The best part of the movie for me is the Lucretia character. Olja Hrustic is a looker who plays the ages-old android with a cool, cynical detachment and air of mystery and superiority over everyone else. Lucretia's most startling feature is a long, metallic tentacle that springs from I-don't-know-where and can either mess you up, suck your life force, or just screw around with you. That, in addition to a cool chain-mail headdress and tight green bodysuit, helps to make Lucretia one of the most enjoyable visual aspects of the film.

On the negative side, the harsh lighting gets to be irritating from time to time, as does a frequent tendency of the editors to connect a sequence's shots together with an unnecessary white flashing light effect. There's a lot of imagination at work, though, in many of the futuristic elements of the different environments. And some of the images director/co-scripter Andrew Bellware has come up with are rather stunning--there's a reclining shot of Lucretia at about the halfway point that I swear I'd kill to have framed on the wall of my livingroom. Shortly before that, there's another shot of Aurora in repose inside her small living cubicle that would accompany it nicely.
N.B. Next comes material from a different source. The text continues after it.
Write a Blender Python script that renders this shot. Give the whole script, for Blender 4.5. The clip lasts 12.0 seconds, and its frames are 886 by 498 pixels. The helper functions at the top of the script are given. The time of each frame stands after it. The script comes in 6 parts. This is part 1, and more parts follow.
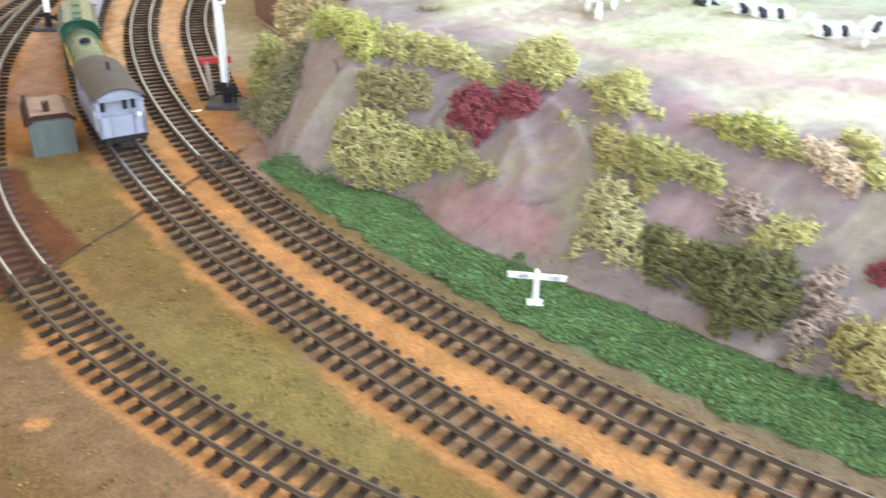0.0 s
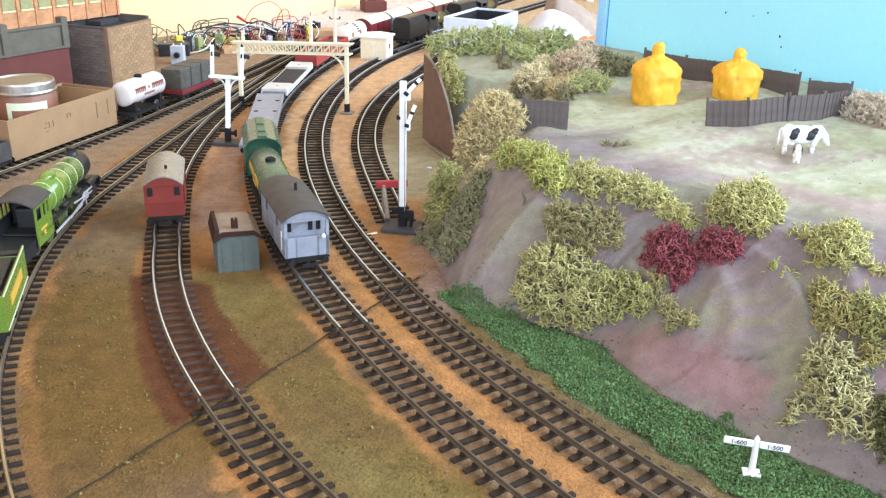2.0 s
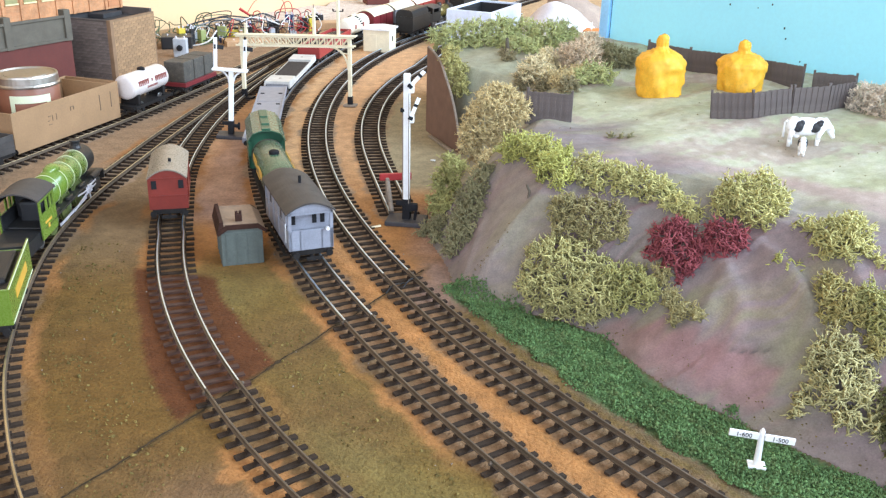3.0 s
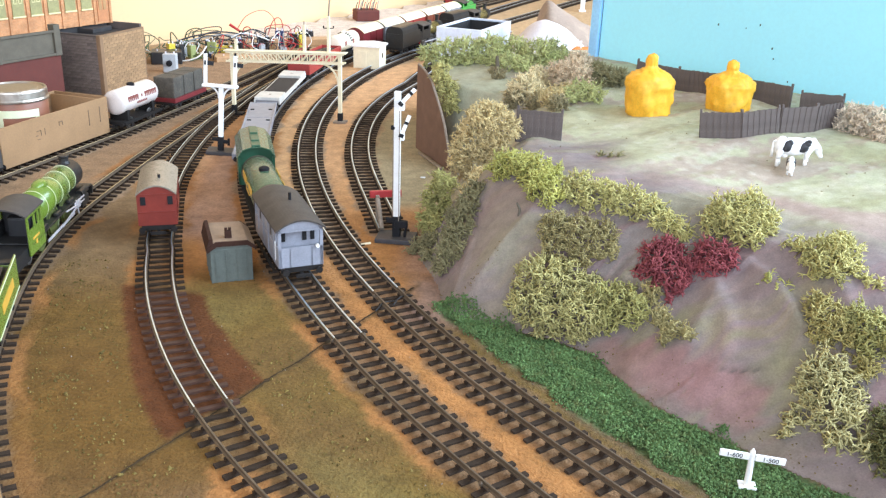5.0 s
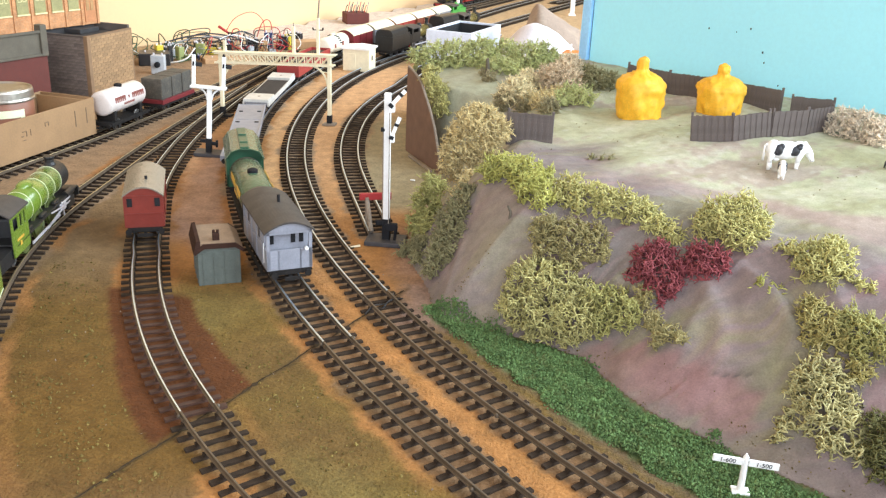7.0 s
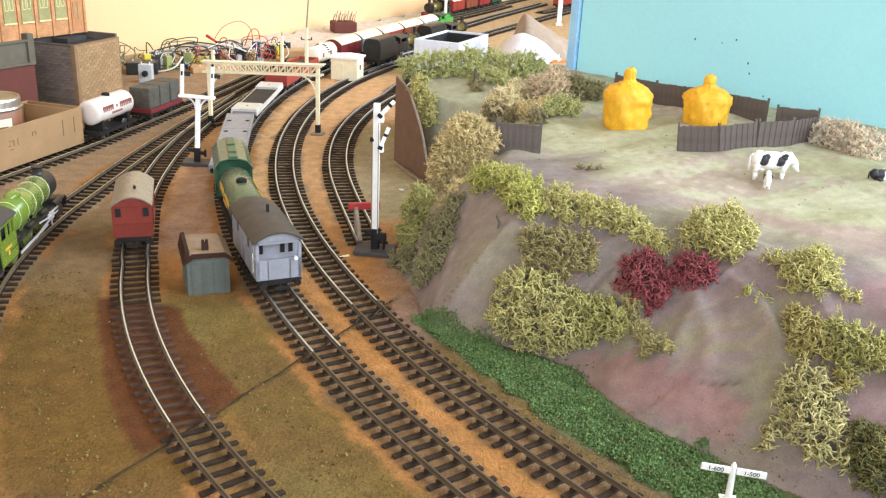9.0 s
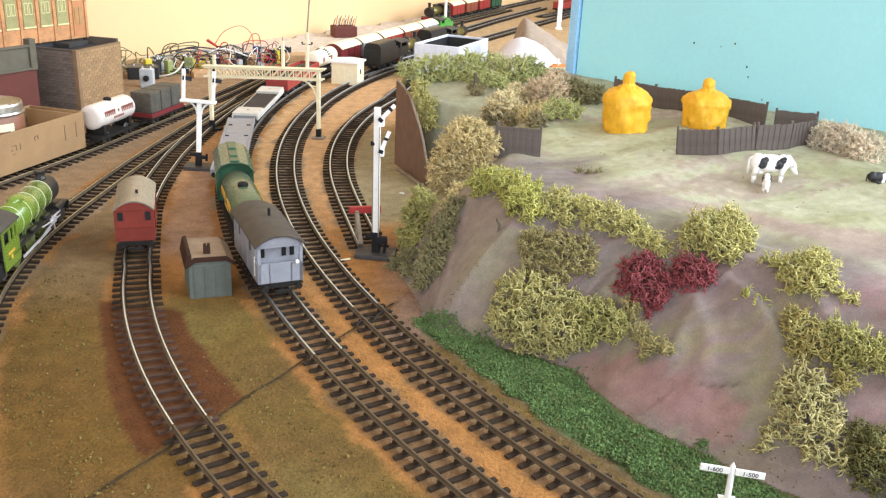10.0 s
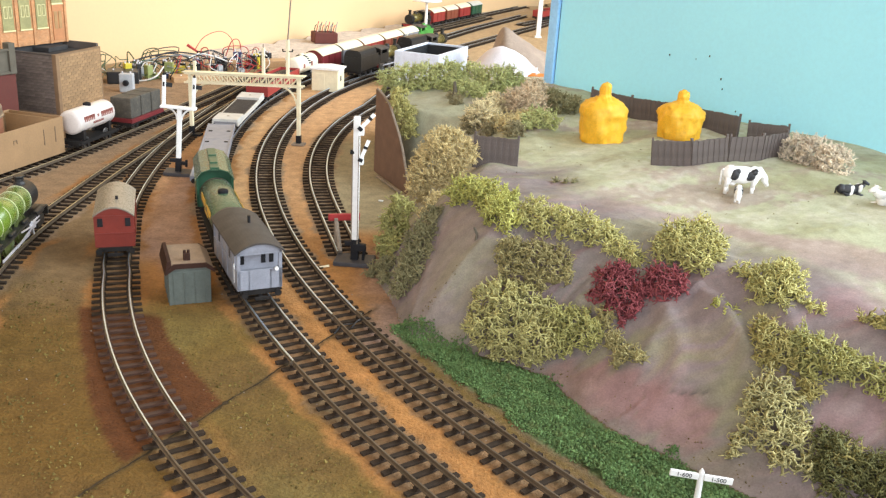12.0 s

The DVD from Shock-O-Rama cinema is in widescreen with Dolby Digital 5.1 sound.  Bonus features include a director/producer commentary, interviews with Raimi and other castmembers, a visual FX documentary, and a Shock-O-Rama trailer vault.

It's all unmistakably cheap but hardly amateurish. There's a lot of talent evident here, making the best of severely limited resources in imaginative ways, which I will always find just as much fun to watch in its own way as most of the big-budget razzle-dazzle stuff. With an intriguing sci-fi story, a good cast playing interesting characters, and some resourceful talent behind the camera, MILLENNIUM CRISIS manages to rise above its barely-existent budget to become somewhat more than the sum of its parts.